When I was growing up, this God lived in our house like another member of the family. Learning to pray was like learning to talk—there was an expectation that someone was there listening. The other side of this story was that my father was far from perfect—he could be dogmatic about his experiences and beliefs, and critical of his children. He got angry and sad and frustrated and disappointed. Don’t get me wrong, he was and is a good and loving man. But once I grew up enough to form my own opinions, I realized that spiritual experiences were no guarantee of emotional compassion, or accuracy in the search for knowledge. Just because my father could have a spiritual experience, did not mean he was always right.
The biggest challenge for me in this regard came when my journey took a very different turn than my father’s. Our family had become involved in the Catholic Pentecostal movement, which in many ways was a very empowering and spiritually nurturing community for a teenage spiritual seeker. But during my last years of college, the Pentecostals were shaping themselves into a more institutional structure, and I found myself repelled by their hierarchical and sexist understandings of community. Where the Spirit seemed to be leading them was very different from where I felt the Spirit was leading me.
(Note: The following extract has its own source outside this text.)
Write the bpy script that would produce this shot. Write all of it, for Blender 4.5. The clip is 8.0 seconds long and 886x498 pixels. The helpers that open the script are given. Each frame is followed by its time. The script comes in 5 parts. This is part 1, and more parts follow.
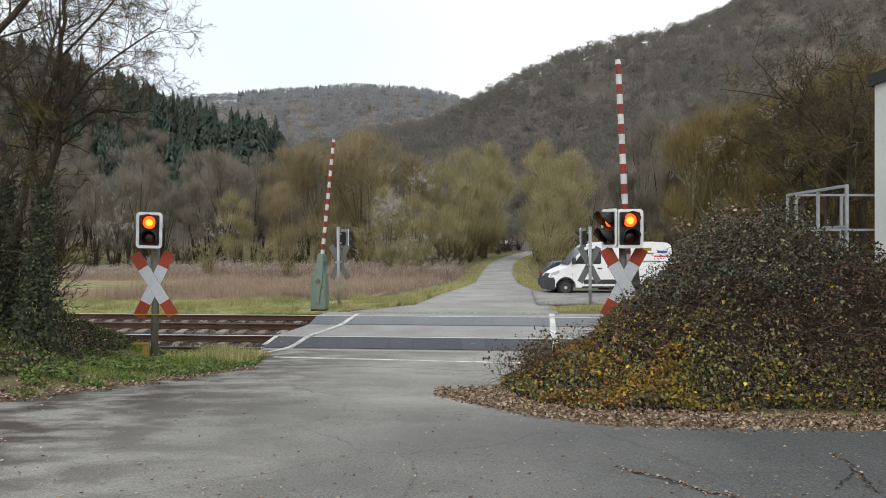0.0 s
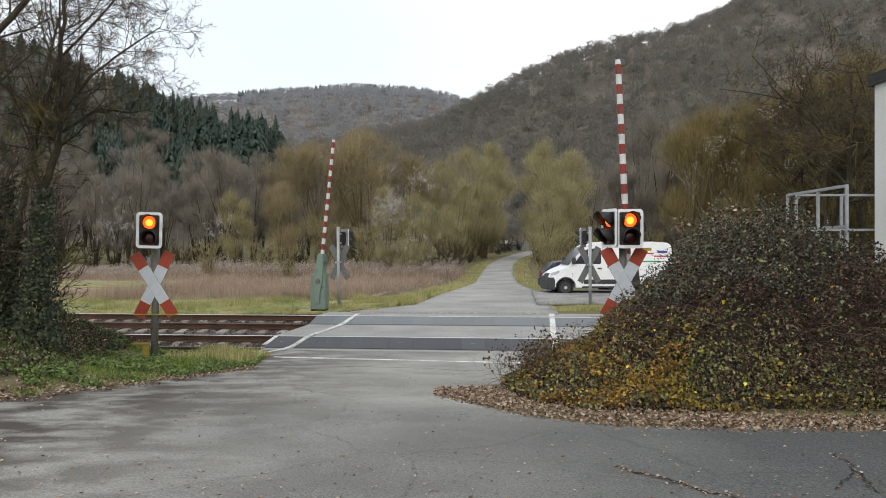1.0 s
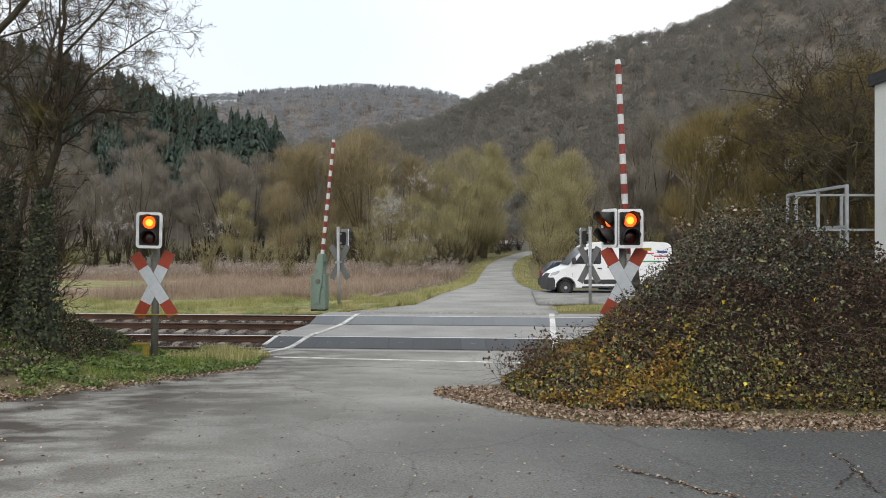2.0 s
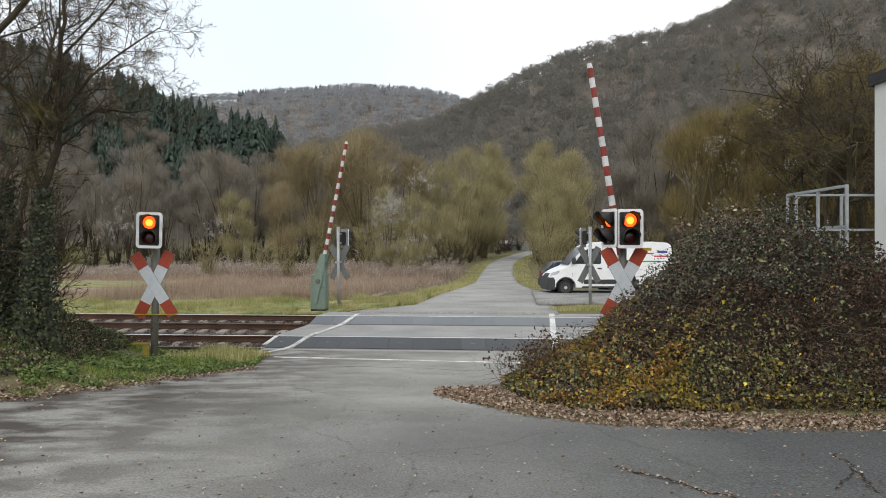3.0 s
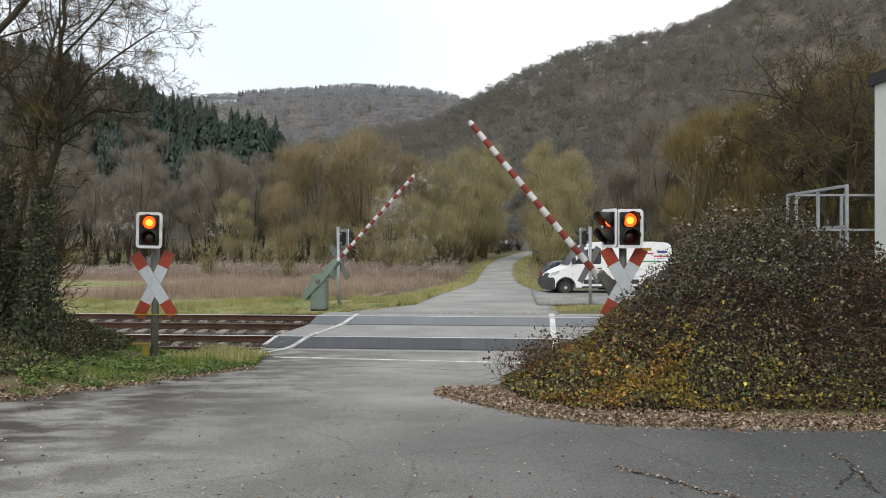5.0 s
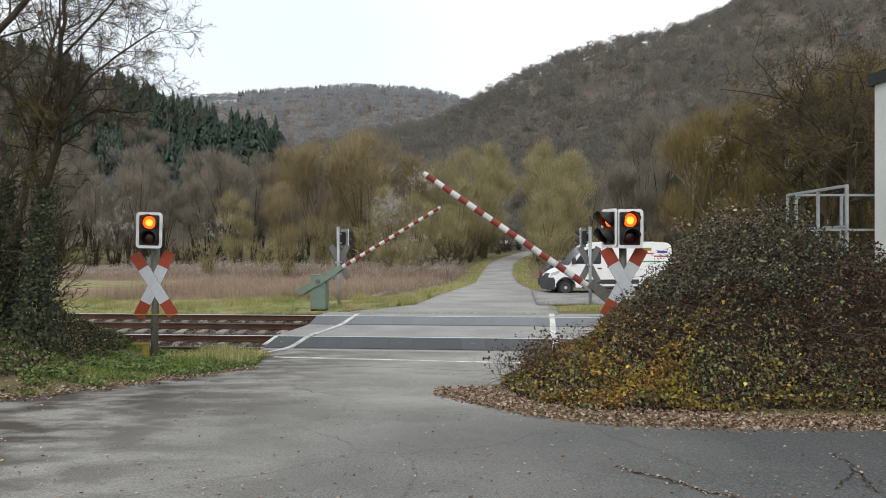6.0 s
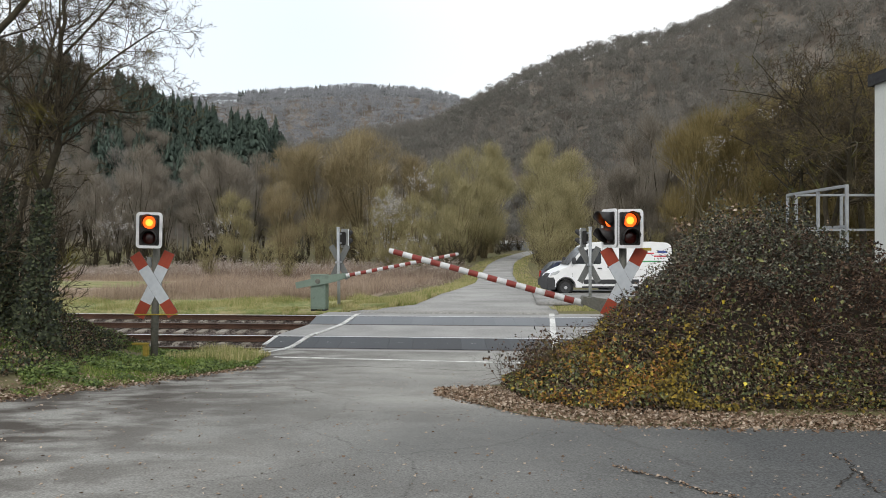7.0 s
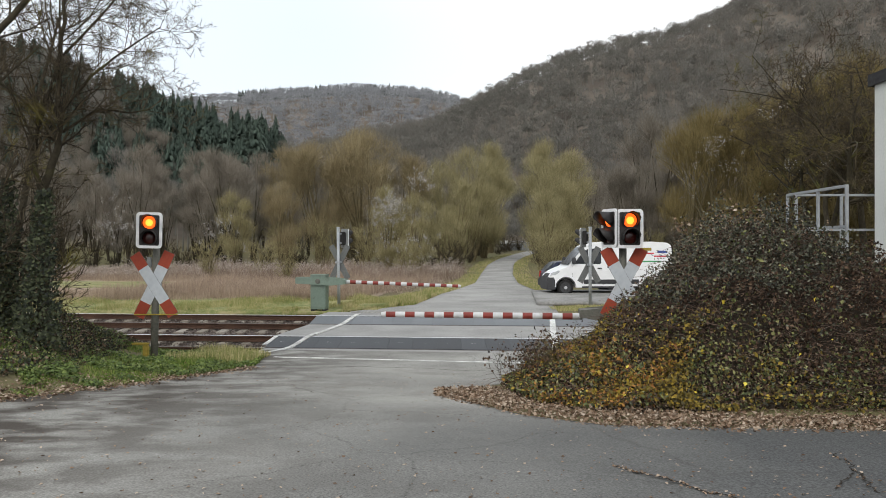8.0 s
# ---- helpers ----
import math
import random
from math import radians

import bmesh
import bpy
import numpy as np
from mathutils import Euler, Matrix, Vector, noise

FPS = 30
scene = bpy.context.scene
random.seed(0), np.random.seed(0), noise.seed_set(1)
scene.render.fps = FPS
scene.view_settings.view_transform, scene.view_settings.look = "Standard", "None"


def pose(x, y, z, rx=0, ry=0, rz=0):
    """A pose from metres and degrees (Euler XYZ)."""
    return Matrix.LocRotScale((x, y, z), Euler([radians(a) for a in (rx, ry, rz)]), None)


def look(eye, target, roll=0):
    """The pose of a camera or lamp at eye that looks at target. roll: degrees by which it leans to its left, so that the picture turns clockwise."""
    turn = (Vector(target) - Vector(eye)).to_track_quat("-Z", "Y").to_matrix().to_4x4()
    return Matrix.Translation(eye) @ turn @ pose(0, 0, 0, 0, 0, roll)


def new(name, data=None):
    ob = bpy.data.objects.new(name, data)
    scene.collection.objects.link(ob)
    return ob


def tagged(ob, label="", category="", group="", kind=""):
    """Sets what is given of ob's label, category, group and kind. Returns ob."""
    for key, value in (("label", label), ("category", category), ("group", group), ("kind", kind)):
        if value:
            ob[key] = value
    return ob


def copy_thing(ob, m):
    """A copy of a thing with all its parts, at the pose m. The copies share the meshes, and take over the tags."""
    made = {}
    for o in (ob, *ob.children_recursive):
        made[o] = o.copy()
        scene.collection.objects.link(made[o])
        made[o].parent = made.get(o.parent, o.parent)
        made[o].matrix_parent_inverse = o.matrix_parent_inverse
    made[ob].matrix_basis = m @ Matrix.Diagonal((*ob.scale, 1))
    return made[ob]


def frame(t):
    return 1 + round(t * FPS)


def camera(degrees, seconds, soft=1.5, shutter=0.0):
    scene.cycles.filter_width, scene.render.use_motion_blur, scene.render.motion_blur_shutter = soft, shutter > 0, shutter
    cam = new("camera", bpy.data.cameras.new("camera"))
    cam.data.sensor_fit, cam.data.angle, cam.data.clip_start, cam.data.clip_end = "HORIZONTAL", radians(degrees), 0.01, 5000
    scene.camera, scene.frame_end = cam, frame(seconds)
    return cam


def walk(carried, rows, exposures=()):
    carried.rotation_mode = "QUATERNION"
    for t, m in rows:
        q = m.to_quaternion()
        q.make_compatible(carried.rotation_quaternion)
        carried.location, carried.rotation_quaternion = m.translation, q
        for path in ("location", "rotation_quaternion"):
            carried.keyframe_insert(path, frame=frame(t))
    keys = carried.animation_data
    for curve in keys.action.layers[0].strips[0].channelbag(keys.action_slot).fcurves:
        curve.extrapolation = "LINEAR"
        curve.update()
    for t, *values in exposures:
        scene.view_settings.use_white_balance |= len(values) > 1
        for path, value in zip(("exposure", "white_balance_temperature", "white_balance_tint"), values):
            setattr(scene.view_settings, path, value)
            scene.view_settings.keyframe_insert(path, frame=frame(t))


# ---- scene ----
EYE = (0.0, 0.0, 2.2)
cam = camera(57.1, 8.0, soft=0.9)
walk(cam, [(0.0, look(EYE, (0, 100, 2.2))), (8.0, look(EYE, (0, 100, 2.2)))])

# ---- light: bright overcast winter day ----
world = bpy.data.worlds.new("overcast_sky")
scene.world = world
world.use_nodes = True
SUN_EL, SUN_AZ = 38.0, 200.0
wn, wl = world.node_tree.nodes, world.node_tree.links
bg = wn["Background"]
sky = wn.new("ShaderNodeTexSky")
sky.sky_type, sky.sun_disc = "NISHITA", False
sky.sun_elevation, sky.sun_rotation = radians(SUN_EL), radians(SUN_AZ)
sky.air_density, sky.dust_density = 1.0, 3.0
sky_dim = wn.new("ShaderNodeVectorMath")
sky_dim.operation = "SCALE"
sky_dim.inputs["Scale"].default_value = 0.10
wl.new(sky.outputs[0], sky_dim.inputs[0])
cloud_pos = wn.new("ShaderNodeTexCoord")
cloud = wn.new("ShaderNodeTexNoise")
cloud.inputs["Scale"].default_value, cloud.inputs["Detail"].default_value = 1.6, 3.0
wl.new(cloud_pos.outputs["Generated"], cloud.inputs["Vector"])
cloud_ramp = wn.new("ShaderNodeValToRGB")
cloud_ramp.color_ramp.elements[0].position, cloud_ramp.color_ramp.elements[0].color = 0.3, (0.66, 0.73, 0.80, 1)
cloud_ramp.color_ramp.elements[1].position, cloud_ramp.color_ramp.elements[1].color = 0.6, (1.0, 1.0, 1.0, 1)
wl.new(cloud.outputs["Fac"], cloud_ramp.inputs[0])
sky_mix = wn.new("ShaderNodeMix")
sky_mix.data_type = "RGBA"
sky_mix.inputs[0].default_value = 0.88
wl.new(sky_dim.outputs[0], sky_mix.inputs[6])
wl.new(cloud_ramp.outputs[0], sky_mix.inputs[7])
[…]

My great helper through that time was a woman professor of the Bible, who taught me about scholarly interpretation of sacred texts and the dangers of fundamentalism. I have talked about that in another post. But I learned, then, that we cannot abandon mind and intellect, as we search for spiritual experience. We’d like to think that people who have spiritual experience will be always compassionate and wise. But it doesn’t necessarily work that way.
Our experience of the larger reality, the great Mystery, is mediated by our human limitations and our human failings. We must keep our eyes open. Spiritual community can be used to hurt and to oppress, as well as to help and uplift. Spiritual conviction can be used for destruction as well as for compassion. Jesus once said that you can know a tree by its fruit, and the apostle Paul wrote, “The fruits of the spirit are love, joy, peace, patience, kindness, goodness, faithfulness, gentleness and self-control.” We too must pay attention to the fruits that are borne by spiritual experience.
Eventually, my own spiritual and intellectual journey led me out of Christianity, and I became a part of the feminist revival of the Goddess. On the one hand, it could be said I was rejecting everything my father stood for. But on the other hand, the essence of the gospel message—the message of liberation for the downtrodden—had opened a door for this next stage of my journey. And it was a similar journey to his—a journey of being called beyond the familiar, into a new experience of reality; a journey of trusting this inner calling and conviction more than outer definitions.
Even though my father and I are worlds apart in the details of our spiritual expression, we can still sometimes find a deep connection because of the inner core of our spiritual journeying. My relationship to my father teaches me about the complications of searching after spirituality as experience. We must trust our own experience, we must honor the experience of others, but we must weigh everything according to our deep values.